--- start DATA PROVIDED ---
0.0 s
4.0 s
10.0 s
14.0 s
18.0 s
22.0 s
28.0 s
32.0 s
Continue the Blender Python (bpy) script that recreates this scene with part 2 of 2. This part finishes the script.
--- end DATA PROVIDED ---
TASK OBJECTIVE: Write out all the data again, exactly as it appears.

FINAL RESULT:
0.0 s
4.0 s
10.0 s
14.0 s
18.0 s
22.0 s
28.0 s
32.0 s
Continue the Blender Python (bpy) script that recreates this scene with part 2 of 2. This part finishes the script.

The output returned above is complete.